>> Begin Raw data

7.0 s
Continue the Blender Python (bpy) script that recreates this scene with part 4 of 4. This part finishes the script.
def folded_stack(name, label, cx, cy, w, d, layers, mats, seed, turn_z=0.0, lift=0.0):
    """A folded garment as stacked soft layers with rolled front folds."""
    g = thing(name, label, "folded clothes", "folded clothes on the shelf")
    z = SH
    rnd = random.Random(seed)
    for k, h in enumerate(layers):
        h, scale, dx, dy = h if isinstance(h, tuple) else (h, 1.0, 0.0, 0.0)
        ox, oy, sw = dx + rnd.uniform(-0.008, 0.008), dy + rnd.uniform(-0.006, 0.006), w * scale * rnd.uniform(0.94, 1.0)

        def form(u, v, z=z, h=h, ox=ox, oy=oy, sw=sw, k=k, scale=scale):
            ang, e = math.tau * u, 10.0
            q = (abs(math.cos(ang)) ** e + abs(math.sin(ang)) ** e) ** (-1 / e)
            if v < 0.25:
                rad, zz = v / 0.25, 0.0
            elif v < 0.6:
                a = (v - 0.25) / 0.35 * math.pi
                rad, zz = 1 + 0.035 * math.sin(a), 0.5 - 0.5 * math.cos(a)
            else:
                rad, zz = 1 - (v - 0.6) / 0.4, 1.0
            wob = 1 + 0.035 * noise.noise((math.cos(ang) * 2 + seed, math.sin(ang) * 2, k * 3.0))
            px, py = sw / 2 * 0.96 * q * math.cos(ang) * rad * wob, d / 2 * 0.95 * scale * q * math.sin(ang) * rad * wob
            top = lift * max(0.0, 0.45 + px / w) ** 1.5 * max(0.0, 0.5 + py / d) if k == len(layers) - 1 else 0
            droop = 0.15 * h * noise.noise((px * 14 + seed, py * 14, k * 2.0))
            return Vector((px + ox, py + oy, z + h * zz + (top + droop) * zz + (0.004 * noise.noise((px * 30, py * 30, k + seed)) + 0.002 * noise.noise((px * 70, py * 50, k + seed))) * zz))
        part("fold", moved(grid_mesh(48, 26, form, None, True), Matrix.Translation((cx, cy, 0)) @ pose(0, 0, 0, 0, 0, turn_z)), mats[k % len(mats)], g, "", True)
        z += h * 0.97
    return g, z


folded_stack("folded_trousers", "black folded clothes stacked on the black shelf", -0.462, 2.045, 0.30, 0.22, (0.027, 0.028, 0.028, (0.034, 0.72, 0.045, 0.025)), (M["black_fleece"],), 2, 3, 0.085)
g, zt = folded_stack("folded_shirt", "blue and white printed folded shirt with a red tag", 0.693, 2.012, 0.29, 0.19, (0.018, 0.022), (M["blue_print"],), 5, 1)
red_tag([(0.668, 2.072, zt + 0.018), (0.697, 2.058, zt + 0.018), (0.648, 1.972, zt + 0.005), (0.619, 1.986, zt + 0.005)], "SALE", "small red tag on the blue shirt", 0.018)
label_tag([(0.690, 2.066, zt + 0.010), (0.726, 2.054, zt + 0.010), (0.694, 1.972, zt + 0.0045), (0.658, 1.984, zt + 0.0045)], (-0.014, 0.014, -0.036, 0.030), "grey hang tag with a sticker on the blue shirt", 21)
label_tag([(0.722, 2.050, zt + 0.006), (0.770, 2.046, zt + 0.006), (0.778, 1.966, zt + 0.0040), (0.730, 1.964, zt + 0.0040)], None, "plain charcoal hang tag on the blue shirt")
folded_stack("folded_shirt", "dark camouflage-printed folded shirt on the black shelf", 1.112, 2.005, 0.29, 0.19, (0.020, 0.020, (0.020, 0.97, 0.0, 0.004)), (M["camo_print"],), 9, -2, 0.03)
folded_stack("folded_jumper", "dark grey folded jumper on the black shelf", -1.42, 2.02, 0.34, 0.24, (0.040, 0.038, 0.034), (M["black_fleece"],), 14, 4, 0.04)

>> End Raw data

In the listing above, find the line with "Continue the Blender" and the line with "ox, oy, sw = dx", then print exactly those two lines and every line between them, and nothing more.

- _Written answer_:
Continue the Blender Python (bpy) script that recreates this scene with part 4 of 4. This part finishes the script.
def folded_stack(name, label, cx, cy, w, d, layers, mats, seed, turn_z=0.0, lift=0.0):
    """A folded garment as stacked soft layers with rolled front folds."""
    g = thing(name, label, "folded clothes", "folded clothes on the shelf")
    z = SH
    rnd = random.Random(seed)
    for k, h in enumerate(layers):
        h, scale, dx, dy = h if isinstance(h, tuple) else (h, 1.0, 0.0, 0.0)
        ox, oy, sw = dx + rnd.uniform(-0.008, 0.008), dy + rnd.uniform(-0.006, 0.006), w * scale * rnd.uniform(0.94, 1.0)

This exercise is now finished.